Given so many strengths of this production, so many superbly nuanced exchanges outlining the desire for complete reconciliation and erasure of past pain, was it inevitable that the finale deus ex machina should seem so unsatisfying? That is of course the central question for recent scholarship about this play, and this production's answer is an unambiguous 'yes.' The various off-white and tan costumes of the play, evoking a vague blend of a timeless Greece and the British Raj (particularly for the Athenian visitors' costumes) are the background to the violent shock of an Athene clad in metallic silver cloth with a gold aegis and a purposely alienating, Corinthian-style helmet with mohawk of spikes, which again completely obscured the actor's features. This Athene had no sympathy for luckless humans, as a cackling laugh in her speech made crystal clear, and those humans thought it the better part of valor to say anything which might appease her and then get off the stage and out of her sight as quickly as possible.

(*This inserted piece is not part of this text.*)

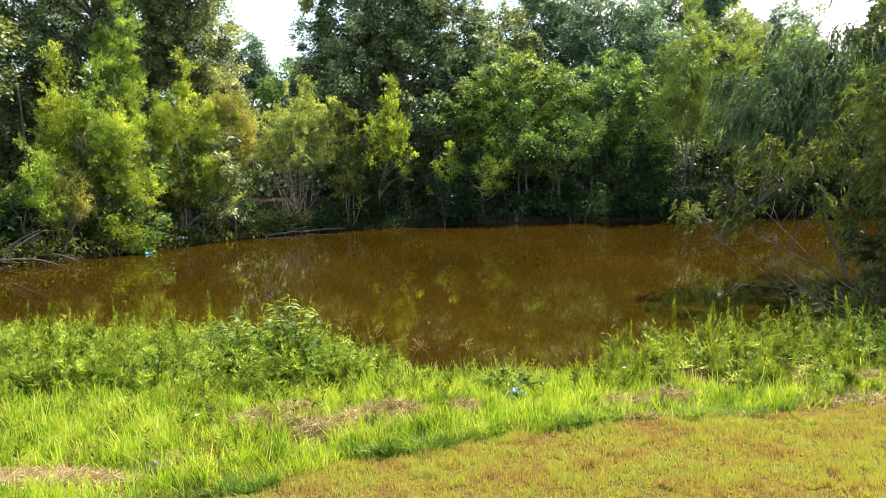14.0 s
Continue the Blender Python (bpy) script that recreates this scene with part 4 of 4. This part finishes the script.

The question remains, though: is this the only possible way to play the ending? Here the discussion afterward provided a tantalizing glimpse of an alternative. As noted above, Nick Philippou has directed this play simultaneously in this English language production for Actors Touring Company and in a modern Greek production for the Piramatiki Skini of Greece, a production which will also play here in England. According to the director, in the Greek production that Kreousa's acceptance of Apollo's will is somehow genuine, but he felt that ending was just not possible for an English audience. A hint only---and the rest is silence--- but the questions of audience horizon of expectation against which two so diametrically opposed interpretations of the ending of the Ion could play still cry out for answers.
The success of the present production in reclaiming the Ion for the contemporary repertoire is not in question, nor is the play's claim to the title of real and not just 'romantic' tragedy. One hopes that a number of companies will now take up the challenge of his and other late Euripidean plays, absent far too long from our stages.